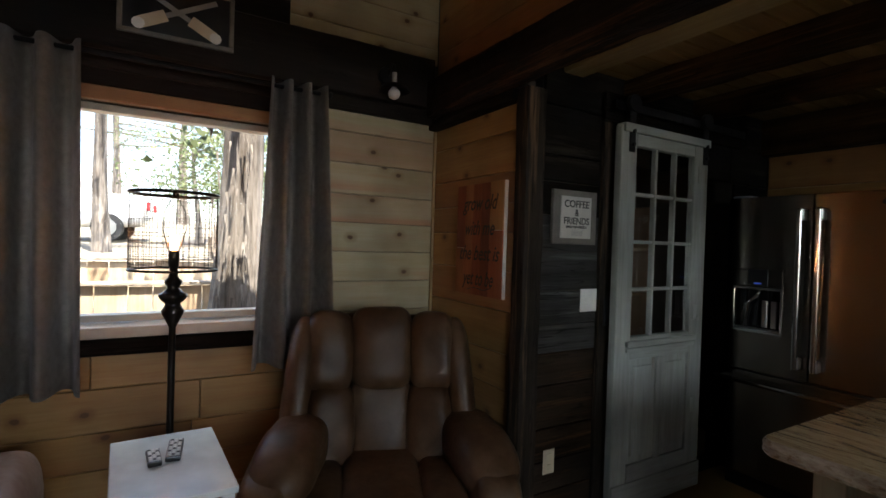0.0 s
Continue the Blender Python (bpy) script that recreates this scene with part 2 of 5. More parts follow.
def cyl(bm, a, b, r0, r1=None, n=16, caps=True):
    """A round bar from a to b."""
    a, b = Vector(a), Vector(b)
    r1 = r0 if r1 is None else r1
    q = (b - a).to_track_quat("Z", "Y").to_matrix()
    rings = []
    for p, r in ((a, r0), (b, r1)):
        rings.append([bm.verts.new(p + q @ Vector((r * math.cos(k * math.tau / n), r * math.sin(k * math.tau / n), 0))) for k in range(n)])
    for k in range(n):
        f = bm.faces.new([rings[0][k], rings[0][(k + 1) % n], rings[1][(k + 1) % n], rings[1][k]])
        f.smooth = True
    if caps:
        bm.faces.new(rings[0][::-1])
        bm.faces.new(rings[1])


def lathe(bm, profile, centre=(0, 0, 0), n=28, close=True):
    """profile: rows of radius and height, from below to above."""
    cx, cy, cz = centre
    rings = [[bm.verts.new((cx + r * math.cos(k * math.tau / n), cy + r * math.sin(k * math.tau / n), cz + z)) for k in range(n)] for r, z in profile]
    for lo, hi in zip(rings, rings[1:]):
        for k in range(n):
            bm.faces.new([lo[k], lo[(k + 1) % n], hi[(k + 1) % n], hi[k]]).smooth = True
    if close:
        bm.faces.new(rings[0][::-1])
        bm.faces.new(rings[-1])


def tube(bm, points, r, n=10, closed=False):
    """A round bar along a line of points."""
    pts = [Vector(p) for p in points]
    rings = []
    for i, p in enumerate(pts):
        a = pts[i - 1] if i or closed else p
        b = pts[(i + 1) % len(pts)] if i + 1 < len(pts) or closed else p
        q = (b - a).to_track_quat("Z", "Y").to_matrix()
        rr = r[i] if isinstance(r, (list, tuple)) else r
        rings.append([bm.verts.new(p + q @ Vector((rr * math.cos(k * math.tau / n), rr * math.sin(k * math.tau / n), 0))) for k in range(n)])
    for i in range(len(rings) - (0 if closed else 1)):
        lo, hi = rings[i], rings[(i + 1) % len(rings)]
        for k in range(n):
            bm.faces.new([lo[k], lo[(k + 1) % n], hi[(k + 1) % n], hi[k]]).smooth = True
    if not closed:
        bm.faces.new(rings[0][::-1])
        bm.faces.new(rings[-1])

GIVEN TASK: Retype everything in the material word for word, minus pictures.

RESPONSE TO THE TASK:
0.0 s
Continue the Blender Python (bpy) script that recreates this scene with part 2 of 5. More parts follow.
def cyl(bm, a, b, r0, r1=None, n=16, caps=True):
    """A round bar from a to b."""
    a, b = Vector(a), Vector(b)
    r1 = r0 if r1 is None else r1
    q = (b - a).to_track_quat("Z", "Y").to_matrix()
    rings = []
    for p, r in ((a, r0), (b, r1)):
        rings.append([bm.verts.new(p + q @ Vector((r * math.cos(k * math.tau / n), r * math.sin(k * math.tau / n), 0))) for k in range(n)])
    for k in range(n):
        f = bm.faces.new([rings[0][k], rings[0][(k + 1) % n], rings[1][(k + 1) % n], rings[1][k]])
        f.smooth = True
    if caps:
        bm.faces.new(rings[0][::-1])
        bm.faces.new(rings[1])


def lathe(bm, profile, centre=(0, 0, 0), n=28, close=True):
    """profile: rows of radius and height, from below to above."""
    cx, cy, cz = centre
    rings = [[bm.verts.new((cx + r * math.cos(k * math.tau / n), cy + r * math.sin(k * math.tau / n), cz + z)) for k in range(n)] for r, z in profile]
    for lo, hi in zip(rings, rings[1:]):
        for k in range(n):
            bm.faces.new([lo[k], lo[(k + 1) % n], hi[(k + 1) % n], hi[k]]).smooth = True
    if close:
        bm.faces.new(rings[0][::-1])
        bm.faces.new(rings[-1])


def tube(bm, points, r, n=10, closed=False):
    """A round bar along a line of points."""
    pts = [Vector(p) for p in points]
    rings = []
    for i, p in enumerate(pts):
        a = pts[i - 1] if i or closed else p
        b = pts[(i + 1) % len(pts)] if i + 1 < len(pts) or closed else p
        q = (b - a).to_track_quat("Z", "Y").to_matrix()
        rr = r[i] if isinstance(r, (list, tuple)) else r
        rings.append([bm.verts.new(p + q @ Vector((rr * math.cos(k * math.tau / n), rr * math.sin(k * math.tau / n), 0))) for k in range(n)])
    for i in range(len(rings) - (0 if closed else 1)):
        lo, hi = rings[i], rings[(i + 1) % len(rings)]
        for k in range(n):
            bm.faces.new([lo[k], lo[(k + 1) % n], hi[(k + 1) % n], hi[k]]).smooth = True
    if not closed:
        bm.faces.new(rings[0][::-1])
        bm.faces.new(rings[-1])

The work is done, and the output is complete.